Horizontal & Vertical talent integration

The alignment of talent management processes can be defined as horizontal integration. The development of organizations and employees are the focus of vertical integration. Below is an overview of the Talent Management processes, following every step of the employee lifecycle, along with some examples for developing and executing the Talent Management processes.

1. Recruitment

When determining the need for internal or external vacancies you should be able to answer the following questions:

  • Do we have the right talent at the moment and in the coming years (taking into account; retention, absences etc.) to achieve the business goals?
  • Which talent do we need in our organization?
  • Does the talent fit within the team and within the culture?
  • Do we allow the candidate to grow into the function or does the talent have to fulfill all the requirements?

Based on this information, an organization can search for the right talent. For example, suppose you would like to invest in growth next year, which will mean that your organization should have invested to have the right talented sales employees.

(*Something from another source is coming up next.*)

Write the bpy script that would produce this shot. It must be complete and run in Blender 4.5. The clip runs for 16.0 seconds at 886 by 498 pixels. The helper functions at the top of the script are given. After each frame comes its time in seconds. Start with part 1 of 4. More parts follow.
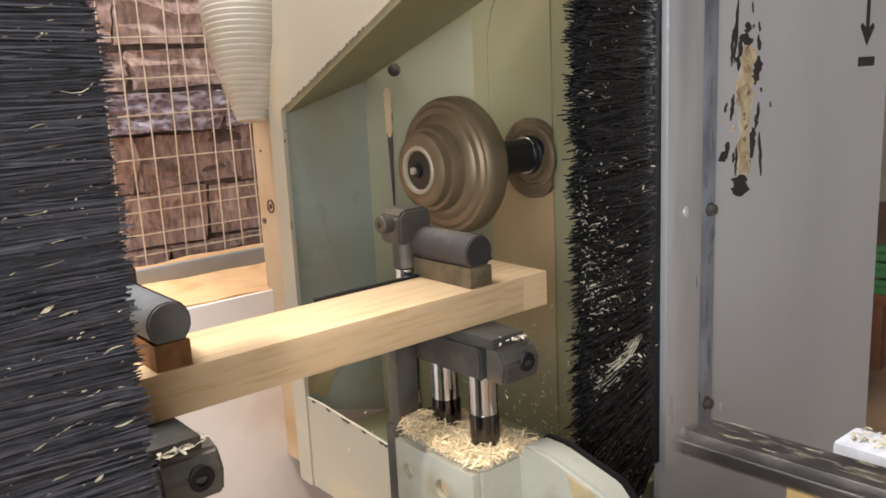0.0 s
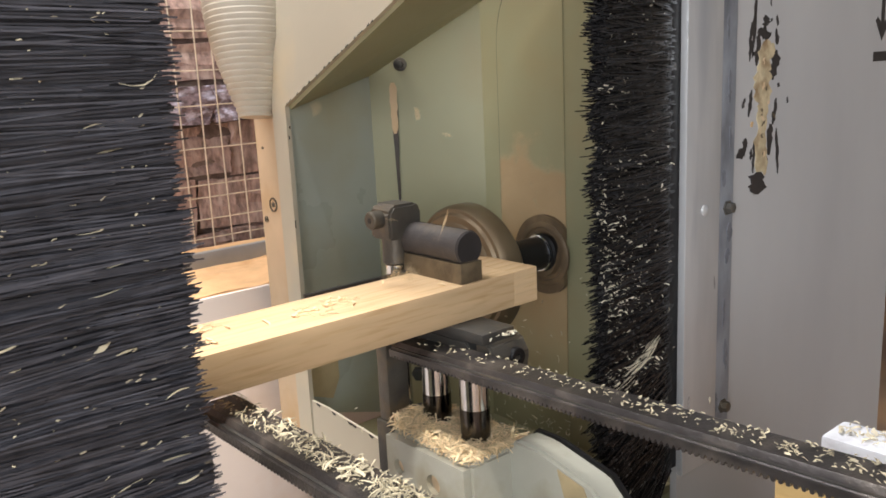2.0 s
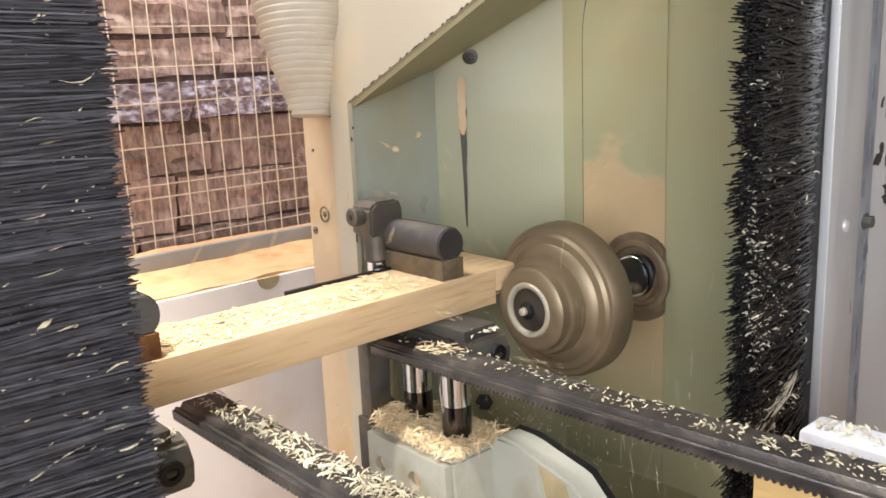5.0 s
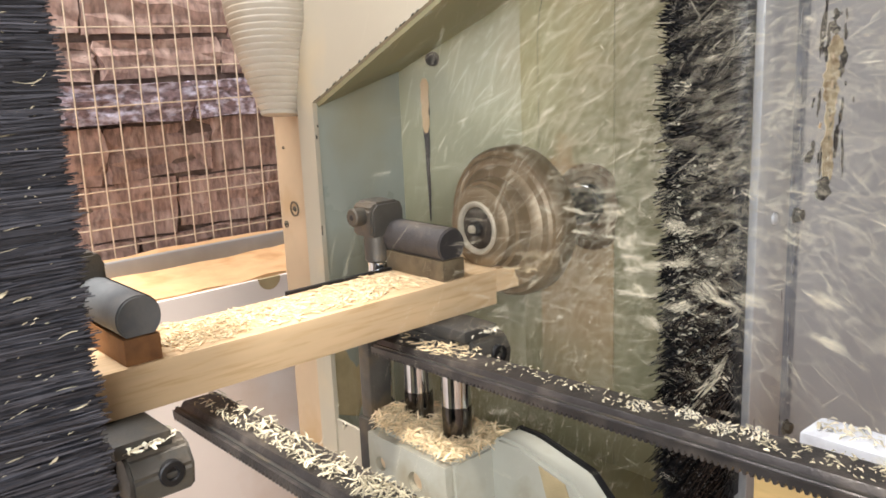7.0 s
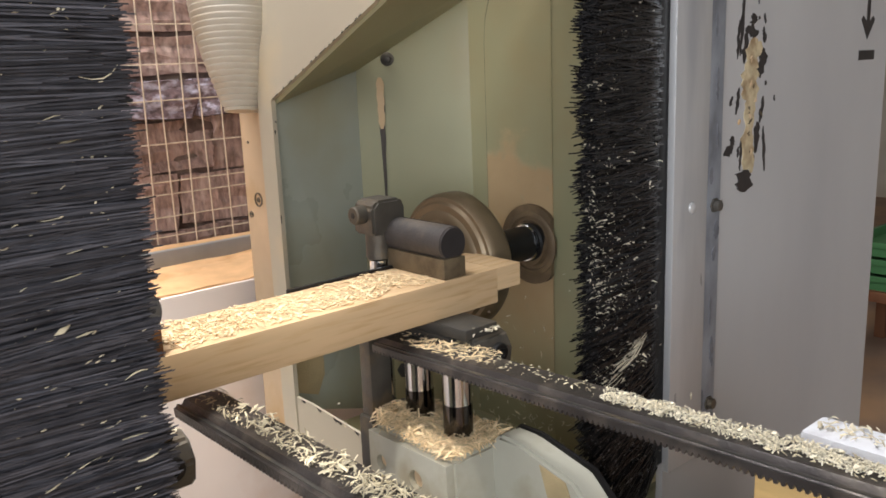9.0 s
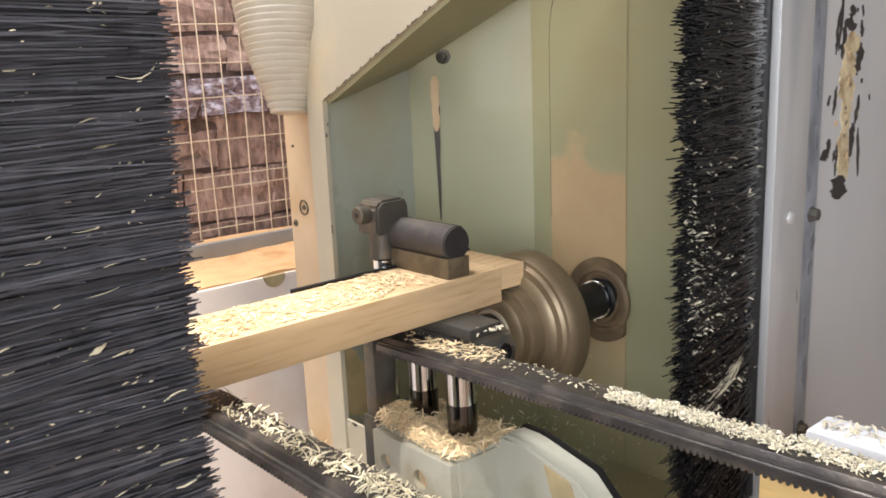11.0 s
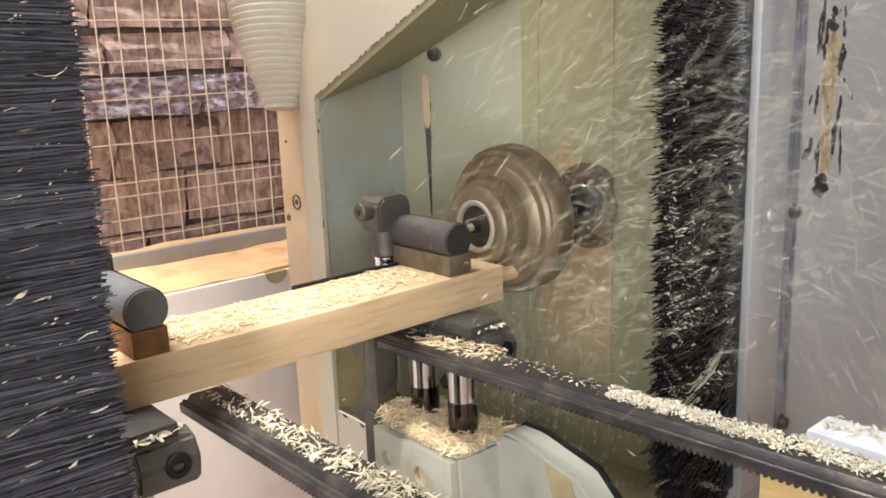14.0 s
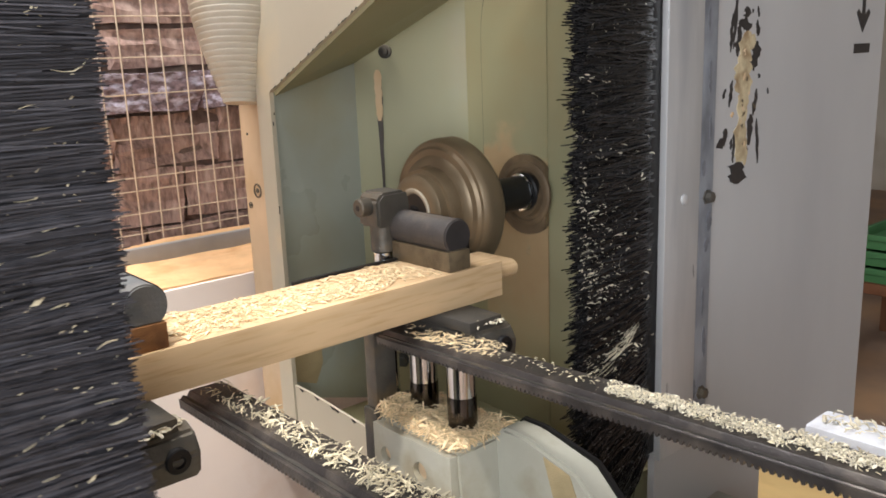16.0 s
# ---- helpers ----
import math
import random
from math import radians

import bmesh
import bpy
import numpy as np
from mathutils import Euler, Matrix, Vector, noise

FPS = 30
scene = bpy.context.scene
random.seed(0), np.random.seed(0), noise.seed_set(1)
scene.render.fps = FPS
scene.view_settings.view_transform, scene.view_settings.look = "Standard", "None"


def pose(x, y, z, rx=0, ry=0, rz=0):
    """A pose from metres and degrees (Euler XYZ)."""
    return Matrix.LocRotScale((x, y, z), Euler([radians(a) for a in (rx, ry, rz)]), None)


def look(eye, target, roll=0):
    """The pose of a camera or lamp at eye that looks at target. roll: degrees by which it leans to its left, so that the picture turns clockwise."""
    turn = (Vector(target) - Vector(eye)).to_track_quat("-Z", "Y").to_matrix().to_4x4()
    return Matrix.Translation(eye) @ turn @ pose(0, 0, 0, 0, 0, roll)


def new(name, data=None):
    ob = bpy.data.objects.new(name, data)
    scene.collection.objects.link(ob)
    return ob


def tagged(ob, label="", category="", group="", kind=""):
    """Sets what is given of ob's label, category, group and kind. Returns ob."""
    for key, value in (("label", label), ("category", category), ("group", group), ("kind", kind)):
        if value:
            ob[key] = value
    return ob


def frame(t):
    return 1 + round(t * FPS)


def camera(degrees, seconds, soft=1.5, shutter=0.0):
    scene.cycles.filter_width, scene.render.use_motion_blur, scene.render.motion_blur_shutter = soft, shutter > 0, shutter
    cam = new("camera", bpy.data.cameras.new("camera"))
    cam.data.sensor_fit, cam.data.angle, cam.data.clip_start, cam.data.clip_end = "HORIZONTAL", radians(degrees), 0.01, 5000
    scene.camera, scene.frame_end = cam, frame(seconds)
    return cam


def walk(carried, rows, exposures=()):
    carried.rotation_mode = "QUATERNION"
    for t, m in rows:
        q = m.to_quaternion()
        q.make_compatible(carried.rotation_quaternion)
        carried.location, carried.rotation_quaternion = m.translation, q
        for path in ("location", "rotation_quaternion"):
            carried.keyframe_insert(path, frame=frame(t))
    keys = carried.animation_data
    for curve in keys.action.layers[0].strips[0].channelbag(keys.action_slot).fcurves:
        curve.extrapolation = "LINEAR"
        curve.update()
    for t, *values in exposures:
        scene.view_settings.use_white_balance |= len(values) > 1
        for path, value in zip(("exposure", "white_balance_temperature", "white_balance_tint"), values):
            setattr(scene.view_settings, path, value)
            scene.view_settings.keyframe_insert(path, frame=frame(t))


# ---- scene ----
H = 1.2  # height of the lens above the floor; plan heights below are relative to it


def aim(yaw, pitch, roll):
    y, p = radians(yaw), radians(pitch)
    way = Vector((math.cos(y) * math.cos(p), math.sin(y) * math.cos(p), math.sin(p)))
    return look((0, 0, H), Vector((0, 0, H)) + way, roll)


YAW, PITCH, ROLL = 48.98, -12.47, -2.18
SWAY = [  # seconds, change of yaw, pitch and roll in degrees
    (0.0, 1.49, 0.53, -0.59), (0.5, 1.46, 0.54, -0.68), (1.0, 1.33, 0.33, -0.58), (1.5, 1.05, 0.16, -0.56),
    (2.0, 0.83, 0.21, -0.56), (2.5, 0.69, 0.08, -0.40), (3.0, 0.40, -0.01, -0.40), (3.5, -0.12, 0.06, -0.35),
    (4.0, -0.27, 0.04, -0.31), (4.2, -0.36, 0.05, -0.33), (5.2, -0.45, -0.10, -0.30), (6.3, -0.44, -0.20, -0.26),
    (6.5, -0.45, -0.17, -0.22), (7.0, -0.39, -0.03, -0.19), (7.5, -0.13, -0.03, -0.26), (8.0, -0.04, -0.17, -0.25),
    (8.5, -0.08, -0.06, -0.10), (9.0, -0.30, -0.14, -0.08), (9.2, -0.30, -0.14, -0.08), (10.2, -0.15, -0.15, -0.15),
    (11.3, 0.0, -0.12, -0.25), (11.5, 0.06, -0.06, -0.2), (12.0, 0.1, 0.01, -0.04), (12.5, 0, 0, 0), (13.0, 0.03, -0.02, 0.09),
    (13.5, 0.07, -0.19, 0.12), (14.0, 0.1, -0.33, 0.1), (14.5, 0.11, -0.45, 0.1), (15.0, 0.08, -0.58, 0.08),
    (15.5, 0.02, -0.56, 0.06), (16.0, 0.05, -0.63, 0.0)]
cam = camera(55.32, 16.0, soft=1.7, shutter=0.5)
walk(cam, [(t, aim(YAW + a, PITCH + b, ROLL + c)) for t, a, b, c in SWAY],
     [(0.0, -0.12), (1.5, -0.1), (2.5, 0.05), (3.5, 0.36), (4.2, 0.45), (6.3, 0.10), (6.8, 0.20), (7.5, 0.17), (8.0, -0.03), (8.5, -0.14), (9.2, -0.20), (11.3, 0.28), (12.5, 0.31), (13.5, 0.25), (14.5, 0.04), (15.5, -0.10), (16.0, -0.08)])

# the cutting head: seconds, travel along y, height of its spindle
HEAD = [
    (0.0, .233, .114), (0.5, .223, .077), (1.0, .212, .041), (1.5, .200, .004), (2.0, .193, -.027), (2.5, .176, -.059),
    (3.0, .141, -.078), (3.5, .100, -.079), (4.0, .058, -.077), (4.2, .041, -.074), (4.5, .022, -.062), (5.0, .003, -.034),
    (5.5, .0, .003), (6.0, .016, .032), (6.3, .027, .042), (6.5, .042, .048), (7.0, .081, .049), (7.5, .121, .049),
    (8.0, .159, .041), (8.5, .186, .009), (9.0, .186, -.017), (9.2, .186, -.028), (9.7, .172, -.060), (10.2, .138, -.078),
    (10.7, .097, -.079), (11.3, .043, -.072), (11.5, .027, -.064), (12.0, .003, -.036), (12.5, 0, 0), (13.0, .021, .031),
    (13.5, .056, .045), (14.0, .095, .044), (14.5, .136, .043), (15.0, .170, .018), (15.5, .185, -.013), (15.7, .192, .004), (16.0, .204, .042)]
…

2. Manage performance and identify talent

All employees should be evaluated during the performance cycle. A “Talent review” determines who the talents (“performers” and “underperformers”) are within the department of a particular team. It is then easy to determine how the team is performing and whether there are gaps related to the “to be” situation to achieve the business goals. Managers also should know where to focus on and where they have to take action.

3. Plan Career
Talented people are normally seen as fast growers, both horizontally and vertically. The development needs to be aligned with the organization and the employee. For example, if an employee has the ambition to be a distribution manager, but the organisation would like to outsource that specific department within a few years, expectations need to be managed.

4. Manage succession
To ensure continuity of your business it is important to have successors available for key positions in the organisation both in the short term as well as the long term. Using a fit-gap analysis there is a clear view on the risks and which action should be taken by the organisation. For example, from the strategic workforce planning you know that the organisation needs at least 10 senior managers within 3 years and from the “Talent Review” you know that there are only 5 who will reach this level by that time, you know you need to recruit managers externally soon.

5. Learn
As a result of the talent management strategy the organisation decides in which talents they would like to invest. Will it be all employees or only two talents on every department and are these specific employees or specific roles. Suppose that an organization would like to improve the quality and that the employees are not sufficiently conscious of quality, it is recommended to invest in this skill. This can be done to train employees or to recruit externally.

6. Manage compensation
The compensation policy should be aligned to the talent management strategy and the other HR processes. A compensation policy with an established collective labor agreement increase in salary does not fit to the possibility of additional compensation for talents. The compensation policy related to talent management ensures to attract and retain the right talent and to stimulate exit of other employees. If you do not correctly apply it is likely that the talents leave the organisation when the same increase in salary is effectuated for a talent as well as another employee.”

7. Manage mobility
Mobility is important to create dynamics within the organisation. This is needed to create vacant positions and to develop talents. This has a positive effect both on the motivation of employees as well as the vulnerability of the organization. This is especially important if the number and diversity of talent is not aligned to the business goals. Think of ageing of the population.

8. Manage exit
Employees are the ambassadors and the heart of the organisation. As an organisation you would like to attract and retain your talents and rather not see them leave your organisation. In some situations a talent is on the maximum what an organization can offer. Then there is a big challenge to discuss a possible leave with the employee, this is part of strategic talent management. Leaving employees also offer opportunities for internal transfers or recruit external talents. Positive “leavers” will be ambassadors of the organisation. For example if a talent leaves your organization at a young age to gain experience in another environment, it would be beneficial to the organisation to employ the person in the future again.

The choices made in the different processes are dependent of the translation of the organisation strategy to the HR- and talent management strategy (also called vertical integration and discussed in previous blog). To execute the talent management strategy you use your HR processes. For optimal results you should align those HR processes, a horizontal integration as described above. Employees are able to use their talents and a logical outcome is increased productivity, effectiveness, and power of innovation for the organization. These are the achievements we would like to see from horizontal and vertical integration.